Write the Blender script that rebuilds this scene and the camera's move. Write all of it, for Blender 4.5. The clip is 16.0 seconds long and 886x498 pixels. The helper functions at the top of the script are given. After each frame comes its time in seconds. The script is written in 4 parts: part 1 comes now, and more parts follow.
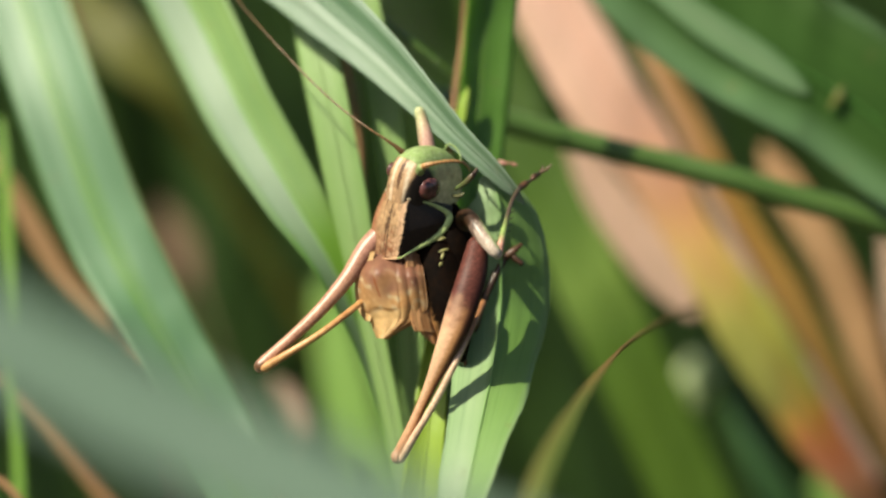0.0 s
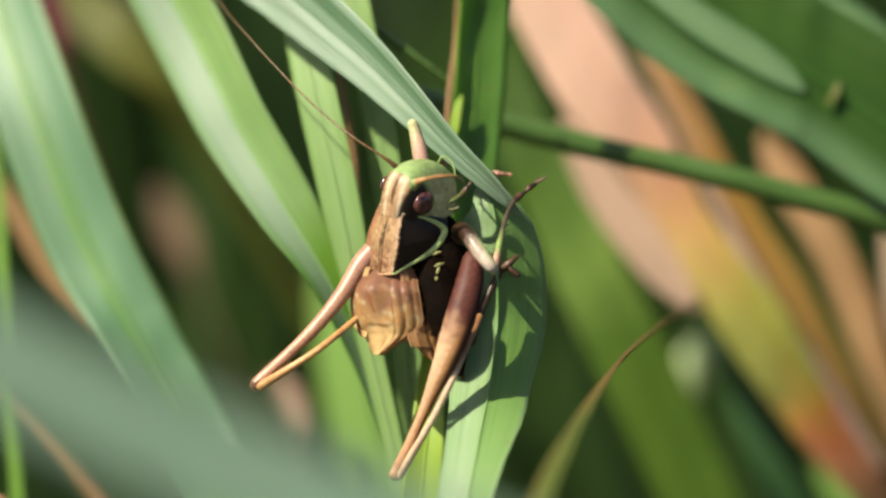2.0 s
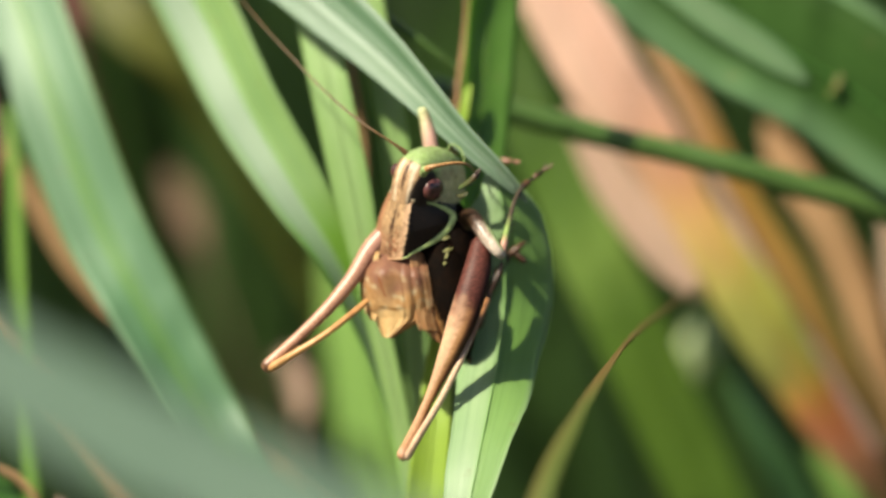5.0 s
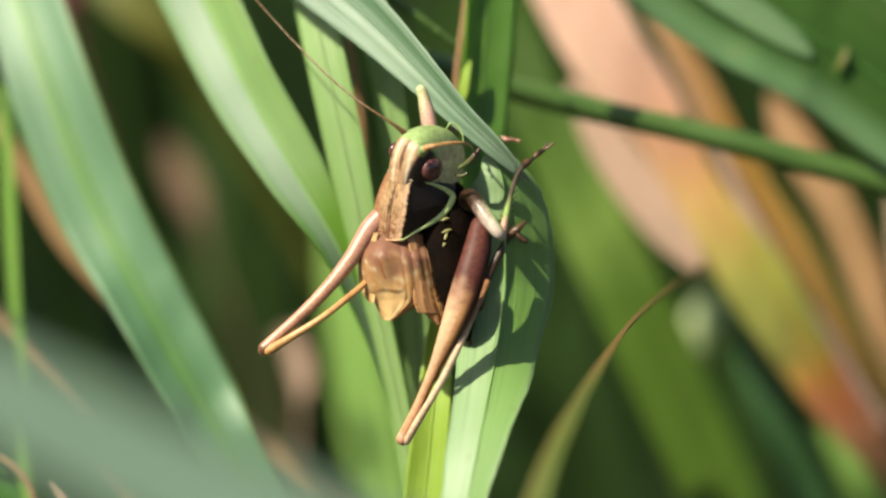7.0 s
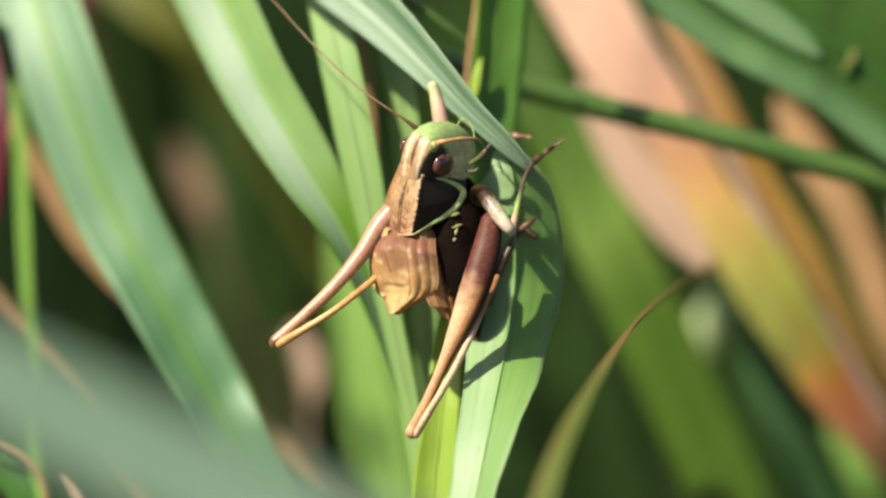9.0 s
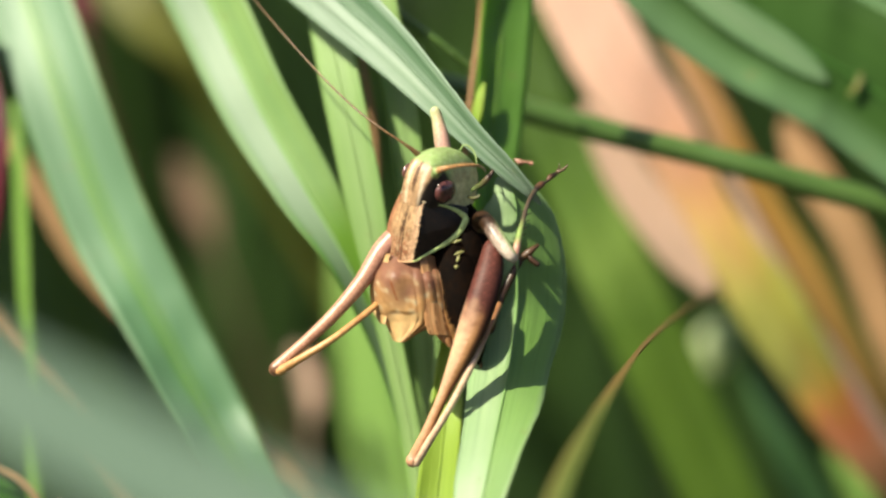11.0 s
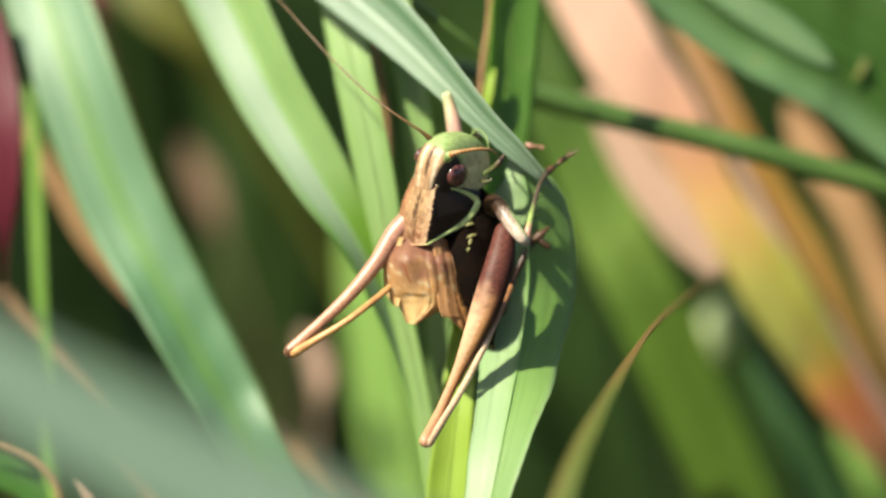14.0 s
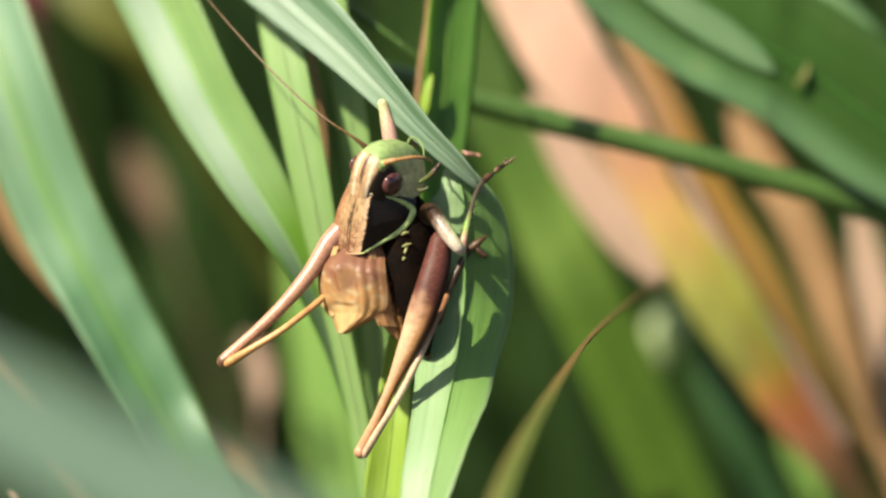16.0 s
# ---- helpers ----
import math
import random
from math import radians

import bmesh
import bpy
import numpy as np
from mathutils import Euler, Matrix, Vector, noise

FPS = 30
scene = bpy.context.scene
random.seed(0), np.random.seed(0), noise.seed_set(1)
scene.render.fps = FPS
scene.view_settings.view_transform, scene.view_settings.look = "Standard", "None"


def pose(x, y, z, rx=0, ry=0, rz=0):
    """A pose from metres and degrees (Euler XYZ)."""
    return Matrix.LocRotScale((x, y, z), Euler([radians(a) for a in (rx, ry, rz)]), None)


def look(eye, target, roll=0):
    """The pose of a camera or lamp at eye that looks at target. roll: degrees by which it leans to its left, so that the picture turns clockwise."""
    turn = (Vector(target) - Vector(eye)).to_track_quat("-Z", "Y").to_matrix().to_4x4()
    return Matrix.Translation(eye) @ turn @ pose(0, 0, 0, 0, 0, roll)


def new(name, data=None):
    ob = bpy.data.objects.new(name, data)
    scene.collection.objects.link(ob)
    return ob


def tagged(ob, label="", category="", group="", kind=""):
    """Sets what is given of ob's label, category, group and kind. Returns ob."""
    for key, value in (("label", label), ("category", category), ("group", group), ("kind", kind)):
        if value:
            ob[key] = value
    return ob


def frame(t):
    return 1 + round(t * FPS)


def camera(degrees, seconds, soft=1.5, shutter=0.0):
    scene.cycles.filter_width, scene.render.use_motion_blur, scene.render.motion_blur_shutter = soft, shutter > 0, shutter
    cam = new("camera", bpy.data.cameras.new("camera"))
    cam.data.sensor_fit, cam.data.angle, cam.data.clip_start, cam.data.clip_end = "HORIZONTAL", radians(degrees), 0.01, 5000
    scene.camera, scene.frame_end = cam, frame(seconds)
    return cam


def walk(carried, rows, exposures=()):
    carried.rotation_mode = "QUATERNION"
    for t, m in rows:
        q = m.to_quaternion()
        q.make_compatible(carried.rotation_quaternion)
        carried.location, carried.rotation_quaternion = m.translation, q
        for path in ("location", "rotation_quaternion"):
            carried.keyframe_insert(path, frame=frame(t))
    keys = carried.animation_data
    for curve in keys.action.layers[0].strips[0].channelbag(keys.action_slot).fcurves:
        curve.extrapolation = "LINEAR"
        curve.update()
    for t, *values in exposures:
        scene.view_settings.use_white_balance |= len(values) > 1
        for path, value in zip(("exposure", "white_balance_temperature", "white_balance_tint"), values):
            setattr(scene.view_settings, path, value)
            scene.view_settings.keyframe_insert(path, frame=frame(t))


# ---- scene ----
# The clump is laid out in millimetres in a frame (u right, v up, d away) that leans 20 degrees
# with the slope of the shot; its origin hangs 0.16 m above the soil.
TILT = radians(20)
ORIGIN = Vector((0, 0, 0.16))
RIGHT = Vector((1, 0, 0))
AWAY = Vector((0, math.cos(TILT), -math.sin(TILT)))
UP = Vector((0, math.sin(TILT), math.cos(TILT)))


def V(u, v, d):
    return ORIGIN + (RIGHT * u + UP * v + AWAY * d) * 0.001


def D(u, v, d):
    return (RIGHT * u + UP * v + AWAY * d).normalized()


# ---- camera ----
cam = camera(13.0, 16.0, soft=2.5, shutter=0.3)
cam.data.dof.use_dof = True
cam.data.dof.focus_distance = 0.2755
cam.data.dof.aperture_fstop = 12.0
cam.data.dof.aperture_blades = 9
walk(cam, [
    (0, pose(-0.00103, -0.26370, 0.24366, 72.6826, -0.6453, -0.0727)),
    (0.5, pose(-0.00093, -0.26174, 0.24951, 71.5814, -0.4081, -0.3025)),
    (1, pose(-0.00065, -0.25912, 0.24961, 71.1582, -0.0430, -0.4516)),
    (1.5, pose(0.00061, -0.25794, 0.24973, 70.9446, 0.1754, -0.3750)),
    (2, pose(-0.00002, -0.25871, 0.25141, 71.0388, 0.2509, -0.2143)),
    (2.5, pose(-0.00174, -0.26125, 0.25293, 71.2299, 0.1447, -0.3299)),
    (3, pose(-0.00015, -0.26055, 0.25402, 70.6679, 0.4412, -0.4202)),
    (3.2, pose(-0.00058, -0.26116, 0.25376, 70.6881, 0.5251, -0.4586)),
    (5.3, pose(-0.00076, -0.26392, 0.25387, 70.7005, -0.2968, -0.0647)),
    (5.5, pose(-0.00019, -0.26237, 0.25333, 70.7183, -0.2731, -0.1224)),
    (6, pose(0.00102, -0.25984, 0.25331, 70.0428, -0.1049, -0.1372)),
    (6.5, pose(0.00003, -0.25805, 0.25451, 70.0256, -0.0752, 0.0594)),
    (7, pose(0.00000, -0.25860, 0.25412, 70.0000, 0.0000, 0.0000)),
    (7.5, pose(0.00023, -0.25788, 0.25551, 70.0251, -0.1469, 0.1961)),
    (8, pose(-0.00047, -0.26029, 0.25496, 70.3461, -0.2895, 0.2935)),
    (8.5, pose(-0.00074, -0.26015, 0.25472, 70.3126, -0.4022, 0.2936)),
    (8.7, pose(-0.00049, -0.26144, 0.25331, 70.2978, -0.3232, 0.1726)),
    (10.8, pose(-0.00047, -0.25767, 0.25359, 70.0696, -0.4605, 0.2408)),
    (11, pose(-0.00027, -0.25809, 0.25474, 70.1649, -0.5528, 0.3334)),
    (11.5, pose(0.00034, -0.25901, 0.25448, 70.1080, -0.1849, 0.2991)),
    (12, pose(0.00000, -0.26049, 0.25439, 69.9560, -0.2306, 0.4172)),
    (12.5, pose(-0.00051, -0.26214, 0.25387, 70.1366, -0.2855, 0.3975)),
    (13, pose(-0.00052, -0.26169, 0.25464, 70.0246, -0.3390, 0.2795)),
    (13.5, pose(-0.00049, -0.26018, 0.25538, 70.1373, -0.3736, 0.2852)),
    (14, pose(-0.00202, -0.26173, 0.25579, 69.9648, -0.4819, 0.1156)),
    (14.5, pose(-0.00060, -0.26167, 0.25422, 69.9227, -0.5920, 0.1524)),
    (15, pose(-0.00028, -0.25839, 0.25429, 69.6673, -0.4120, -0.1493)),
    (15.5, pose(0.00049, -0.25843, 0.25438, 69.8793, -0.6332, 0.0377)),
    (16, pose(0.00066, -0.25851, 0.25614, 69.8100, -0.6449, -0.2468)),
], [(0, 0.85), (0.5, 0.86), (1, 0.88), (3, 0.96), (6, 1.00), (7, 1.03), (8.5, 1.10), (11, 1.17), (13, 1.22), (14, 1.23), (15.5, 1.19), (16, 1.18)])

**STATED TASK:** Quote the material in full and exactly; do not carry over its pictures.

**FINISHED ANSWER:**
Write the Blender script that rebuilds this scene and the camera's move. Write all of it, for Blender 4.5. The clip is 16.0 seconds long and 886x498 pixels. The helper functions at the top of the script are given. After each frame comes its time in seconds. The script is written in 4 parts: part 1 comes now, and more parts follow.
0.0 s
2.0 s
5.0 s
7.0 s
9.0 s
11.0 s
14.0 s
16.0 s
# ---- helpers ----
import math
import random
from math import radians

import bmesh
import bpy
import numpy as np
from mathutils import Euler, Matrix, Vector, noise

FPS = 30
scene = bpy.context.scene
random.seed(0), np.random.seed(0), noise.seed_set(1)
scene.render.fps = FPS
scene.view_settings.view_transform, scene.view_settings.look = "Standard", "None"


def pose(x, y, z, rx=0, ry=0, rz=0):
    """A pose from metres and degrees (Euler XYZ)."""
    return Matrix.LocRotScale((x, y, z), Euler([radians(a) for a in (rx, ry, rz)]), None)


def look(eye, target, roll=0):
    """The pose of a camera or lamp at eye that looks at target. roll: degrees by which it leans to its left, so that the picture turns clockwise."""
    turn = (Vector(target) - Vector(eye)).to_track_quat("-Z", "Y").to_matrix().to_4x4()
    return Matrix.Translation(eye) @ turn @ pose(0, 0, 0, 0, 0, roll)


def new(name, data=None):
    ob = bpy.data.objects.new(name, data)
    scene.collection.objects.link(ob)
    return ob


def tagged(ob, label="", category="", group="", kind=""):
    """Sets what is given of ob's label, category, group and kind. Returns ob."""
    for key, value in (("label", label), ("category", category), ("group", group), ("kind", kind)):
        if value:
            ob[key] = value
    return ob


def frame(t):
    return 1 + round(t * FPS)


def camera(degrees, seconds, soft=1.5, shutter=0.0):
    scene.cycles.filter_width, scene.render.use_motion_blur, scene.render.motion_blur_shutter = soft, shutter > 0, shutter
    cam = new("camera", bpy.data.cameras.new("camera"))
    cam.data.sensor_fit, cam.data.angle, cam.data.clip_start, cam.data.clip_end = "HORIZONTAL", radians(degrees), 0.01, 5000
    scene.camera, scene.frame_end = cam, frame(seconds)
    return cam


def walk(carried, rows, exposures=()):
    carried.rotation_mode = "QUATERNION"
    for t, m in rows:
        q = m.to_quaternion()
        q.make_compatible(carried.rotation_quaternion)
        carried.location, carried.rotation_quaternion = m.translation, q
        for path in ("location", "rotation_quaternion"):
            carried.keyframe_insert(path, frame=frame(t))
    keys = carried.animation_data
    for curve in keys.action.layers[0].strips[0].channelbag(keys.action_slot).fcurves:
        curve.extrapolation = "LINEAR"
        curve.update()
    for t, *values in exposures:
        scene.view_settings.use_white_balance |= len(values) > 1
        for path, value in zip(("exposure", "white_balance_temperature", "white_balance_tint"), values):
            setattr(scene.view_settings, path, value)
            scene.view_settings.keyframe_insert(path, frame=frame(t))


# ---- scene ----
# The clump is laid out in millimetres in a frame (u right, v up, d away) that leans 20 degrees
# with the slope of the shot; its origin hangs 0.16 m above the soil.
TILT = radians(20)
ORIGIN = Vector((0, 0, 0.16))
RIGHT = Vector((1, 0, 0))
AWAY = Vector((0, math.cos(TILT), -math.sin(TILT)))
UP = Vector((0, math.sin(TILT), math.cos(TILT)))


def V(u, v, d):
    return ORIGIN + (RIGHT * u + UP * v + AWAY * d) * 0.001


def D(u, v, d):
    return (RIGHT * u + UP * v + AWAY * d).normalized()


# ---- camera ----
cam = camera(13.0, 16.0, soft=2.5, shutter=0.3)
cam.data.dof.use_dof = True
cam.data.dof.focus_distance = 0.2755
cam.data.dof.aperture_fstop = 12.0
cam.data.dof.aperture_blades = 9
walk(cam, [
    (0, pose(-0.00103, -0.26370, 0.24366, 72.6826, -0.6453, -0.0727)),
    (0.5, pose(-0.00093, -0.26174, 0.24951, 71.5814, -0.4081, -0.3025)),
    (1, pose(-0.00065, -0.25912, 0.24961, 71.1582, -0.0430, -0.4516)),
    (1.5, pose(0.00061, -0.25794, 0.24973, 70.9446, 0.1754, -0.3750)),
    (2, pose(-0.00002, -0.25871, 0.25141, 71.0388, 0.2509, -0.2143)),
    (2.5, pose(-0.00174, -0.26125, 0.25293, 71.2299, 0.1447, -0.3299)),
    (3, pose(-0.00015, -0.26055, 0.25402, 70.6679, 0.4412, -0.4202)),
    (3.2, pose(-0.00058, -0.26116, 0.25376, 70.6881, 0.5251, -0.4586)),
    (5.3, pose(-0.00076, -0.26392, 0.25387, 70.7005, -0.2968, -0.0647)),
    (5.5, pose(-0.00019, -0.26237, 0.25333, 70.7183, -0.2731, -0.1224)),
    (6, pose(0.00102, -0.25984, 0.25331, 70.0428, -0.1049, -0.1372)),
    (6.5, pose(0.00003, -0.25805, 0.25451, 70.0256, -0.0752, 0.0594)),
    (7, pose(0.00000, -0.25860, 0.25412, 70.0000, 0.0000, 0.0000)),
    (7.5, pose(0.00023, -0.25788, 0.25551, 70.0251, -0.1469, 0.1961)),
    (8, pose(-0.00047, -0.26029, 0.25496, 70.3461, -0.2895, 0.2935)),
    (8.5, pose(-0.00074, -0.26015, 0.25472, 70.3126, -0.4022, 0.2936)),
    (8.7, pose(-0.00049, -0.26144, 0.25331, 70.2978, -0.3232, 0.1726)),
    (10.8, pose(-0.00047, -0.25767, 0.25359, 70.0696, -0.4605, 0.2408)),
    (11, pose(-0.00027, -0.25809, 0.25474, 70.1649, -0.5528, 0.3334)),
    (11.5, pose(0.00034, -0.25901, 0.25448, 70.1080, -0.1849, 0.2991)),
    (12, pose(0.00000, -0.26049, 0.25439, 69.9560, -0.2306, 0.4172)),
    (12.5, pose(-0.00051, -0.26214, 0.25387, 70.1366, -0.2855, 0.3975)),
    (13, pose(-0.00052, -0.26169, 0.25464, 70.0246, -0.3390, 0.2795)),
    (13.5, pose(-0.00049, -0.26018, 0.25538, 70.1373, -0.3736, 0.2852)),
    (14, pose(-0.00202, -0.26173, 0.25579, 69.9648, -0.4819, 0.1156)),
    (14.5, pose(-0.00060, -0.26167, 0.25422, 69.9227, -0.5920, 0.1524)),
    (15, pose(-0.00028, -0.25839, 0.25429, 69.6673, -0.4120, -0.1493)),
    (15.5, pose(0.00049, -0.25843, 0.25438, 69.8793, -0.6332, 0.0377)),
    (16, pose(0.00066, -0.25851, 0.25614, 69.8100, -0.6449, -0.2468)),
], [(0, 0.85), (0.5, 0.86), (1, 0.88), (3, 0.96), (6, 1.00), (7, 1.03), (8.5, 1.10), (11, 1.17), (13, 1.22), (14, 1.23), (15.5, 1.19), (16, 1.18)])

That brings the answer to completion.